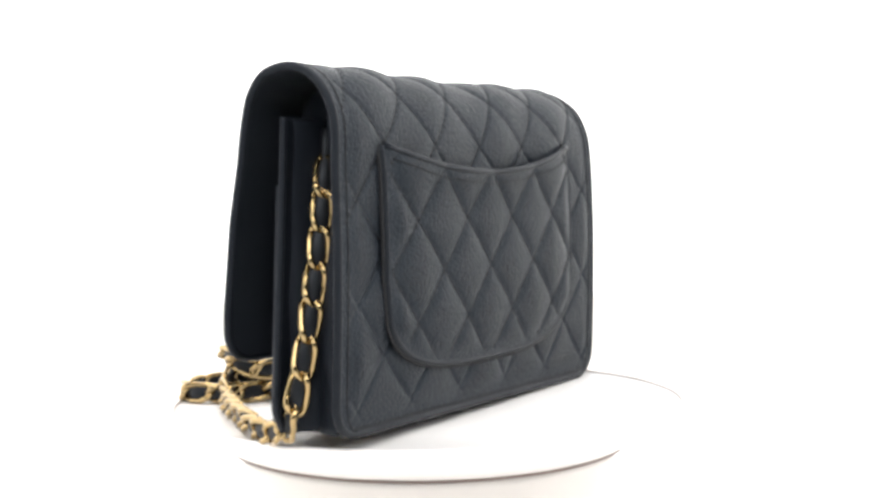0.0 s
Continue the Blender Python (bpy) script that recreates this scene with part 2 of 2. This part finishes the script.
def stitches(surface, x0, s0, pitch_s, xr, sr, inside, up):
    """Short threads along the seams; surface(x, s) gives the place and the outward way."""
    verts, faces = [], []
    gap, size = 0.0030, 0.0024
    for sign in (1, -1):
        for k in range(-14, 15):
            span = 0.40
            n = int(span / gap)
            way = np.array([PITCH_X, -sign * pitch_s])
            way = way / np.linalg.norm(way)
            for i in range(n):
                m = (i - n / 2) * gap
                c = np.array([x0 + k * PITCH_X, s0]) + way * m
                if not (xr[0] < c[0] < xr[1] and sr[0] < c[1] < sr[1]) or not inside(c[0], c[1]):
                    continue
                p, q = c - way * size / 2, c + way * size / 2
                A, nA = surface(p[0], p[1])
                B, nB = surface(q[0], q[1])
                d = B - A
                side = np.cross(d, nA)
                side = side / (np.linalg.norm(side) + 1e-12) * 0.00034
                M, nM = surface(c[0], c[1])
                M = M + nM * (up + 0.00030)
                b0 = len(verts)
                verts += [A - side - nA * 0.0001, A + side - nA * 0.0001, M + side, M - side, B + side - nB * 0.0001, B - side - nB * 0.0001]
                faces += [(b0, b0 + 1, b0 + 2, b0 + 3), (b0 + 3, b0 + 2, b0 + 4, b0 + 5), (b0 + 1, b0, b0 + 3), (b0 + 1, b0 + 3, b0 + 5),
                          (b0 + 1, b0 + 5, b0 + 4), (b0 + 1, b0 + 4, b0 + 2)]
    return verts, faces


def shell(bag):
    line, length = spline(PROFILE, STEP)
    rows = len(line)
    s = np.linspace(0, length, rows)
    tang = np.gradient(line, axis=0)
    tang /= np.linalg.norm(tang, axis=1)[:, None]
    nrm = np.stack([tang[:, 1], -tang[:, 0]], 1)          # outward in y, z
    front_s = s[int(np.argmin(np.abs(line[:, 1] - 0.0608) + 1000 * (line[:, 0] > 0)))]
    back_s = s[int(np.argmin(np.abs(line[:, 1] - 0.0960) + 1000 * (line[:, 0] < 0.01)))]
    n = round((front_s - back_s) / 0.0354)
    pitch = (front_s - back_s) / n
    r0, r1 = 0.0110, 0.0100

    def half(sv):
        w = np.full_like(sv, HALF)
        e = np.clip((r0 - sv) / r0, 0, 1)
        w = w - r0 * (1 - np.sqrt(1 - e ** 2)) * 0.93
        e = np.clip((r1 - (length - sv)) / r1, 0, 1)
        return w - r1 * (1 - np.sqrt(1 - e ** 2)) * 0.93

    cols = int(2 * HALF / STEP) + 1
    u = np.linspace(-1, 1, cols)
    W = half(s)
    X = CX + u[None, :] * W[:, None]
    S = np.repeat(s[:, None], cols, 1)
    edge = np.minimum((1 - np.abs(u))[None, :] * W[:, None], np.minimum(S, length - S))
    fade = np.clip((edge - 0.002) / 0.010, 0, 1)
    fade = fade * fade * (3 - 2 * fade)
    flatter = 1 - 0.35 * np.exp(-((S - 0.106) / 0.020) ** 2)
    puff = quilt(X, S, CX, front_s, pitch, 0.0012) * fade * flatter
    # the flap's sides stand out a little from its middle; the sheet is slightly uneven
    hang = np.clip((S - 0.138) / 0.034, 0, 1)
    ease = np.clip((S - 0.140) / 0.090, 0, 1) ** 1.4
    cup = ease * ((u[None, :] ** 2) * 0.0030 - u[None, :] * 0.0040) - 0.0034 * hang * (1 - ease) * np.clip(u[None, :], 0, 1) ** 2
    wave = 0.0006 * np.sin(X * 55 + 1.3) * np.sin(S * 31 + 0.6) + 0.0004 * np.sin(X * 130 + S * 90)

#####

### EXERCISE INSTRUCTIONS
Reproduce all of the data exactly; the pictures do not belong in the copy.

### SOLUTION TO THE EXERCISE
0.0 s
Continue the Blender Python (bpy) script that recreates this scene with part 2 of 2. This part finishes the script.
def stitches(surface, x0, s0, pitch_s, xr, sr, inside, up):
    """Short threads along the seams; surface(x, s) gives the place and the outward way."""
    verts, faces = [], []
    gap, size = 0.0030, 0.0024
    for sign in (1, -1):
        for k in range(-14, 15):
            span = 0.40
            n = int(span / gap)
            way = np.array([PITCH_X, -sign * pitch_s])
            way = way / np.linalg.norm(way)
            for i in range(n):
                m = (i - n / 2) * gap
                c = np.array([x0 + k * PITCH_X, s0]) + way * m
                if not (xr[0] < c[0] < xr[1] and sr[0] < c[1] < sr[1]) or not inside(c[0], c[1]):
                    continue
                p, q = c - way * size / 2, c + way * size / 2
                A, nA = surface(p[0], p[1])
                B, nB = surface(q[0], q[1])
                d = B - A
                side = np.cross(d, nA)
                side = side / (np.linalg.norm(side) + 1e-12) * 0.00034
                M, nM = surface(c[0], c[1])
                M = M + nM * (up + 0.00030)
                b0 = len(verts)
                verts += [A - side - nA * 0.0001, A + side - nA * 0.0001, M + side, M - side, B + side - nB * 0.0001, B - side - nB * 0.0001]
                faces += [(b0, b0 + 1, b0 + 2, b0 + 3), (b0 + 3, b0 + 2, b0 + 4, b0 + 5), (b0 + 1, b0, b0 + 3), (b0 + 1, b0 + 3, b0 + 5),
                          (b0 + 1, b0 + 5, b0 + 4), (b0 + 1, b0 + 4, b0 + 2)]
    return verts, faces


def shell(bag):
    line, length = spline(PROFILE, STEP)
    rows = len(line)
    s = np.linspace(0, length, rows)
    tang = np.gradient(line, axis=0)
    tang /= np.linalg.norm(tang, axis=1)[:, None]
    nrm = np.stack([tang[:, 1], -tang[:, 0]], 1)          # outward in y, z
    front_s = s[int(np.argmin(np.abs(line[:, 1] - 0.0608) + 1000 * (line[:, 0] > 0)))]
    back_s = s[int(np.argmin(np.abs(line[:, 1] - 0.0960) + 1000 * (line[:, 0] < 0.01)))]
    n = round((front_s - back_s) / 0.0354)
    pitch = (front_s - back_s) / n
    r0, r1 = 0.0110, 0.0100

    def half(sv):
        w = np.full_like(sv, HALF)
        e = np.clip((r0 - sv) / r0, 0, 1)
        w = w - r0 * (1 - np.sqrt(1 - e ** 2)) * 0.93
        e = np.clip((r1 - (length - sv)) / r1, 0, 1)
        return w - r1 * (1 - np.sqrt(1 - e ** 2)) * 0.93

    cols = int(2 * HALF / STEP) + 1
    u = np.linspace(-1, 1, cols)
    W = half(s)
    X = CX + u[None, :] * W[:, None]
    S = np.repeat(s[:, None], cols, 1)
    edge = np.minimum((1 - np.abs(u))[None, :] * W[:, None], np.minimum(S, length - S))
    fade = np.clip((edge - 0.002) / 0.010, 0, 1)
    fade = fade * fade * (3 - 2 * fade)
    flatter = 1 - 0.35 * np.exp(-((S - 0.106) / 0.020) ** 2)
    puff = quilt(X, S, CX, front_s, pitch, 0.0012) * fade * flatter
    # the flap's sides stand out a little from its middle; the sheet is slightly uneven
    hang = np.clip((S - 0.138) / 0.034, 0, 1)
    ease = np.clip((S - 0.140) / 0.090, 0, 1) ** 1.4
    cup = ease * ((u[None, :] ** 2) * 0.0030 - u[None, :] * 0.0040) - 0.0034 * hang * (1 - ease) * np.clip(u[None, :], 0, 1) ** 2
    wave = 0.0006 * np.sin(X * 55 + 1.3) * np.sin(S * 31 + 0.6) + 0.0004 * np.sin(X * 130 + S * 90)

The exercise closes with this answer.